** MATERIAL **
--
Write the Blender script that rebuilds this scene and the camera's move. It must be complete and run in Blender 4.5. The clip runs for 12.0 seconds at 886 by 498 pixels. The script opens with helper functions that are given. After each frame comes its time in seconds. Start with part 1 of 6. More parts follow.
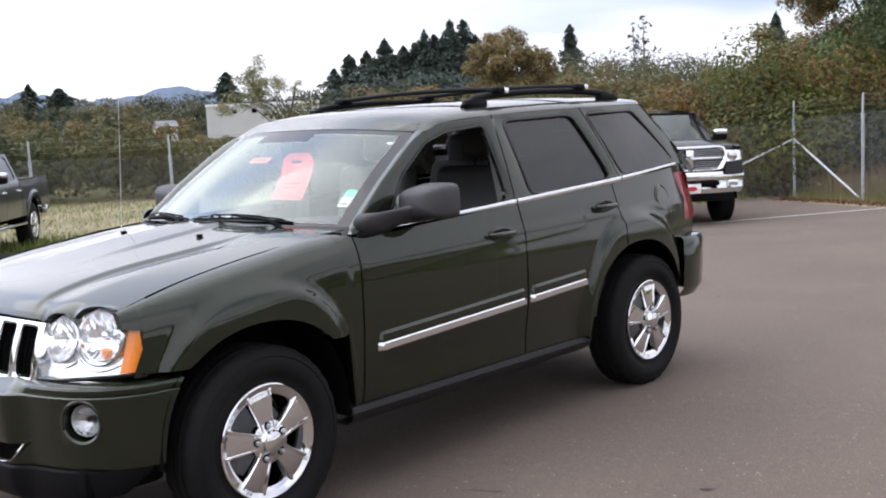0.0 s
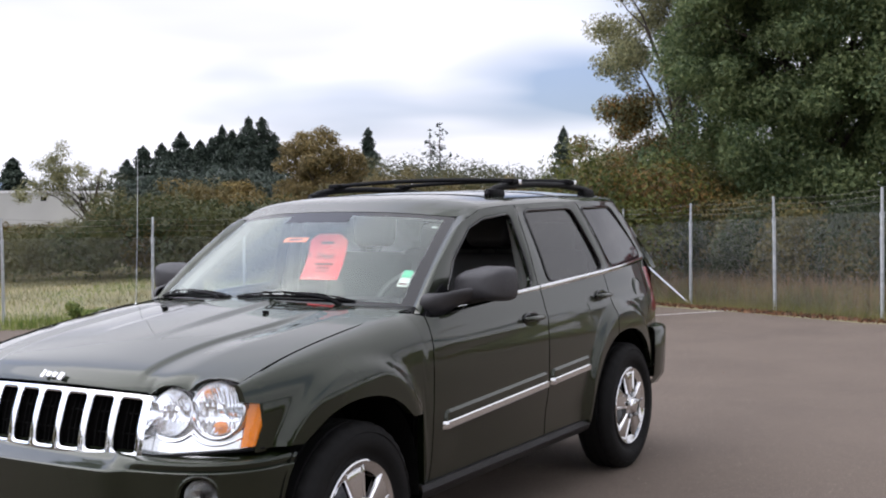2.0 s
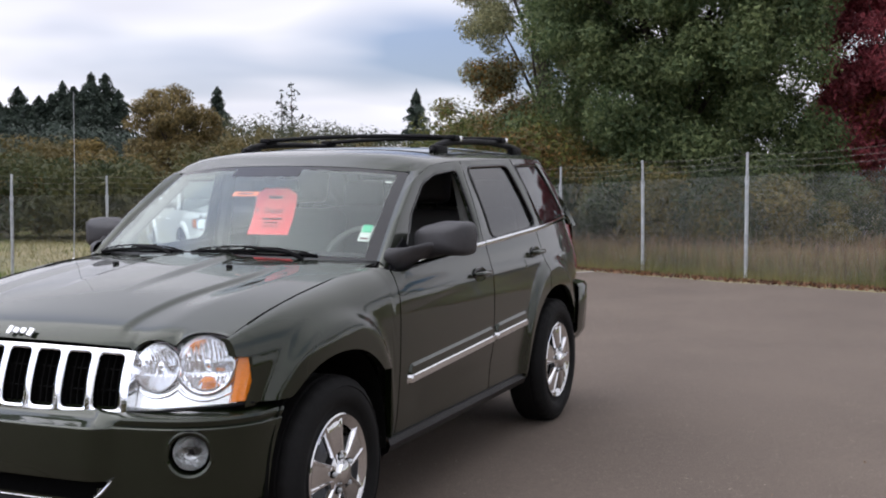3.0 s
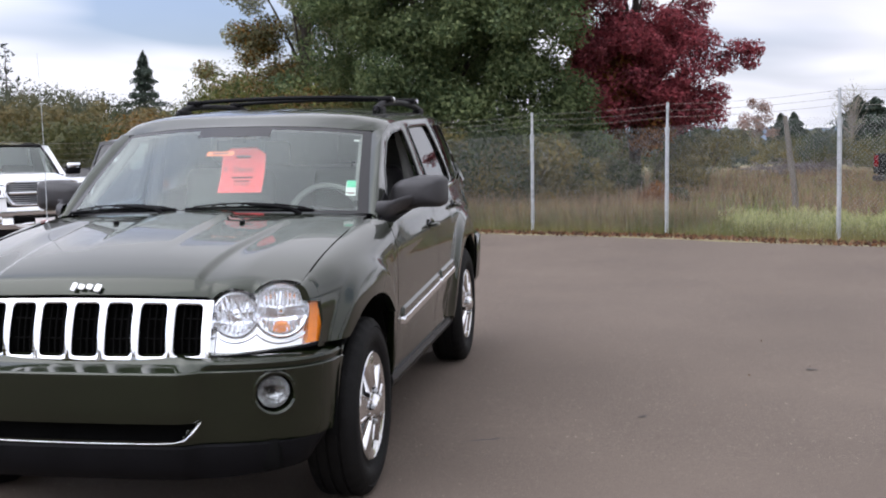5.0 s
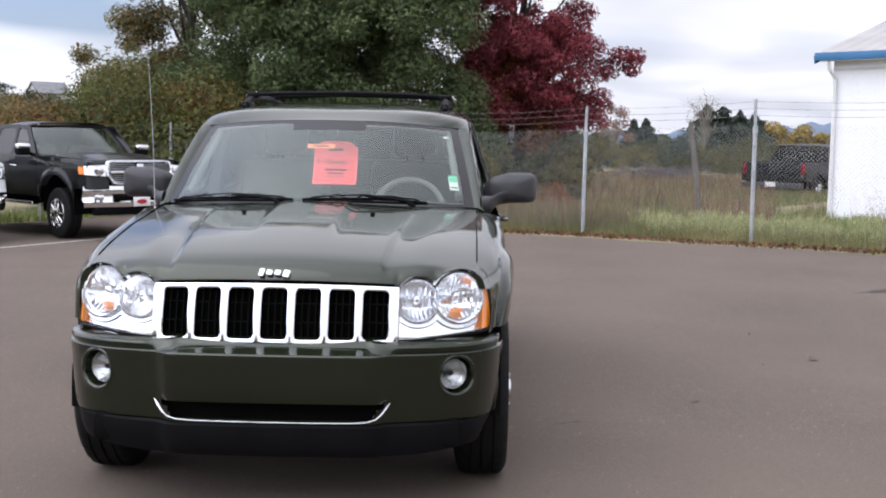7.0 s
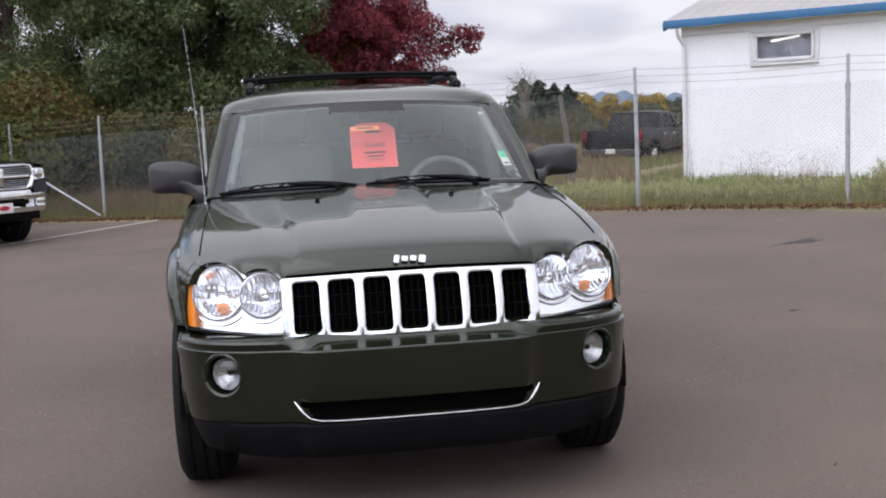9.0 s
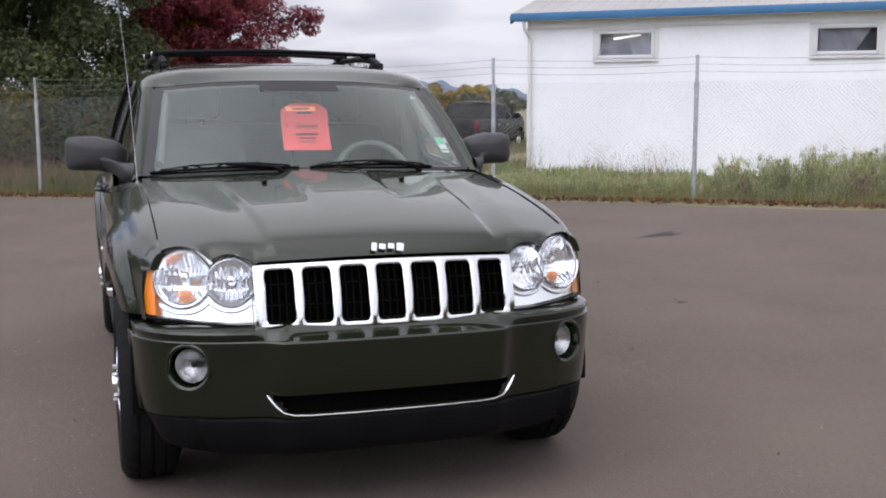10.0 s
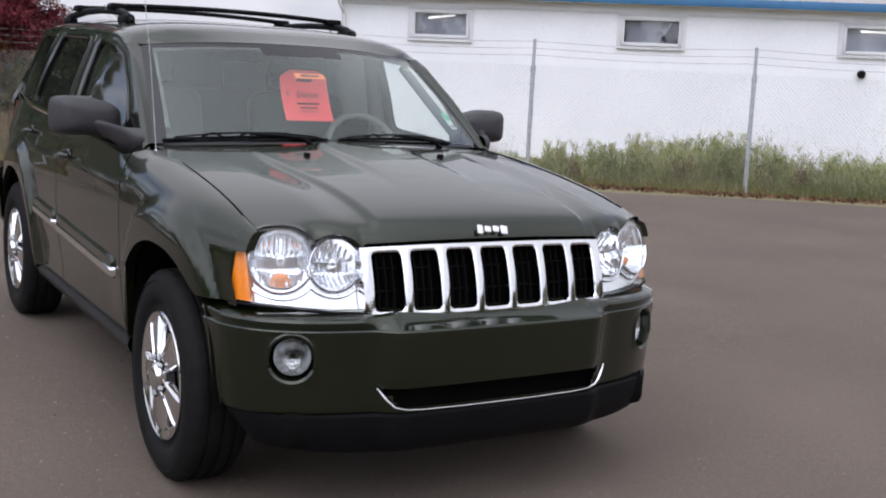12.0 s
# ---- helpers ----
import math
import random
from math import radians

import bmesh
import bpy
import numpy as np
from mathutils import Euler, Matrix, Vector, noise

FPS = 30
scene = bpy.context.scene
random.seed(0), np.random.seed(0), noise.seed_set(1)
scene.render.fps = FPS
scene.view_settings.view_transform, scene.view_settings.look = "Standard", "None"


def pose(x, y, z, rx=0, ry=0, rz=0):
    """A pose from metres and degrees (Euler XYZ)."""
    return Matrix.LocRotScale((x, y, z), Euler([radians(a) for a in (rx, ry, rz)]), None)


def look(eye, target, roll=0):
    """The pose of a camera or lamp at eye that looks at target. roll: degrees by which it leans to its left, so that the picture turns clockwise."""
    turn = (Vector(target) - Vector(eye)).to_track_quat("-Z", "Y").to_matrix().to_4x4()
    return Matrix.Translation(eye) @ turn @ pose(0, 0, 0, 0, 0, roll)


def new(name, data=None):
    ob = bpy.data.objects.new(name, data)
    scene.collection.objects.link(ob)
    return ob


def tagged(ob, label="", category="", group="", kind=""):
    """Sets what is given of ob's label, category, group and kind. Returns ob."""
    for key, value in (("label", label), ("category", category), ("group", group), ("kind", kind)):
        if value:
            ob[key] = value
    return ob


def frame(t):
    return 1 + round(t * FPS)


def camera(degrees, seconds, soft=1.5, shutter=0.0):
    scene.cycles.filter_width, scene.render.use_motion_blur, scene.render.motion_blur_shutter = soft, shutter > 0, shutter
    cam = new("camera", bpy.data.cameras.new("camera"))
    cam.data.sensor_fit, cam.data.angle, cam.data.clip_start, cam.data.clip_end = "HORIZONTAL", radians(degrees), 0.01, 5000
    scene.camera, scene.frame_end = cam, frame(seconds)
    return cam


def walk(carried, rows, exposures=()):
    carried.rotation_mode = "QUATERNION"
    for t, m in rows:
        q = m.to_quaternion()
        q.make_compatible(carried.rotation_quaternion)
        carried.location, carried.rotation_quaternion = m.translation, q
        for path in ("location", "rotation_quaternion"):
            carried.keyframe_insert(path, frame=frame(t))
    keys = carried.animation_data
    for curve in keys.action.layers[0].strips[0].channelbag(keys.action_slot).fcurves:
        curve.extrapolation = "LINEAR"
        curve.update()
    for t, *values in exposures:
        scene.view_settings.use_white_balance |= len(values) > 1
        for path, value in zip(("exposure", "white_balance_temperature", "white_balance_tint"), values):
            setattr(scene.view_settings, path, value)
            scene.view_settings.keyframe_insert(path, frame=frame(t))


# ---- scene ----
--
** THE PROBLEM **
Please write out all of the material above without changing a word, and omit any pictures.

** ANSWER TO THIS EXERCISE **
Write the Blender script that rebuilds this scene and the camera's move. It must be complete and run in Blender 4.5. The clip runs for 12.0 seconds at 886 by 498 pixels. The script opens with helper functions that are given. After each frame comes its time in seconds. Start with part 1 of 6. More parts follow.
0.0 s
2.0 s
3.0 s
5.0 s
7.0 s
9.0 s
10.0 s
12.0 s
# ---- helpers ----
import math
import random
from math import radians

import bmesh
import bpy
import numpy as np
from mathutils import Euler, Matrix, Vector, noise

FPS = 30
scene = bpy.context.scene
random.seed(0), np.random.seed(0), noise.seed_set(1)
scene.render.fps = FPS
scene.view_settings.view_transform, scene.view_settings.look = "Standard", "None"


def pose(x, y, z, rx=0, ry=0, rz=0):
    """A pose from metres and degrees (Euler XYZ)."""
    return Matrix.LocRotScale((x, y, z), Euler([radians(a) for a in (rx, ry, rz)]), None)


def look(eye, target, roll=0):
    """The pose of a camera or lamp at eye that looks at target. roll: degrees by which it leans to its left, so that the picture turns clockwise."""
    turn = (Vector(target) - Vector(eye)).to_track_quat("-Z", "Y").to_matrix().to_4x4()
    return Matrix.Translation(eye) @ turn @ pose(0, 0, 0, 0, 0, roll)


def new(name, data=None):
    ob = bpy.data.objects.new(name, data)
    scene.collection.objects.link(ob)
    return ob


def tagged(ob, label="", category="", group="", kind=""):
    """Sets what is given of ob's label, category, group and kind. Returns ob."""
    for key, value in (("label", label), ("category", category), ("group", group), ("kind", kind)):
        if value:
            ob[key] = value
    return ob


def frame(t):
    return 1 + round(t * FPS)


def camera(degrees, seconds, soft=1.5, shutter=0.0):
    scene.cycles.filter_width, scene.render.use_motion_blur, scene.render.motion_blur_shutter = soft, shutter > 0, shutter
    cam = new("camera", bpy.data.cameras.new("camera"))
    cam.data.sensor_fit, cam.data.angle, cam.data.clip_start, cam.data.clip_end = "HORIZONTAL", radians(degrees), 0.01, 5000
    scene.camera, scene.frame_end = cam, frame(seconds)
    return cam


def walk(carried, rows, exposures=()):
    carried.rotation_mode = "QUATERNION"
    for t, m in rows:
        q = m.to_quaternion()
        q.make_compatible(carried.rotation_quaternion)
        carried.location, carried.rotation_quaternion = m.translation, q
        for path in ("location", "rotation_quaternion"):
            carried.keyframe_insert(path, frame=frame(t))
    keys = carried.animation_data
    for curve in keys.action.layers[0].strips[0].channelbag(keys.action_slot).fcurves:
        curve.extrapolation = "LINEAR"
        curve.update()
    for t, *values in exposures:
        scene.view_settings.use_white_balance |= len(values) > 1
        for path, value in zip(("exposure", "white_balance_temperature", "white_balance_tint"), values):
            setattr(scene.view_settings, path, value)
            scene.view_settings.keyframe_insert(path, frame=frame(t))


# ---- scene ----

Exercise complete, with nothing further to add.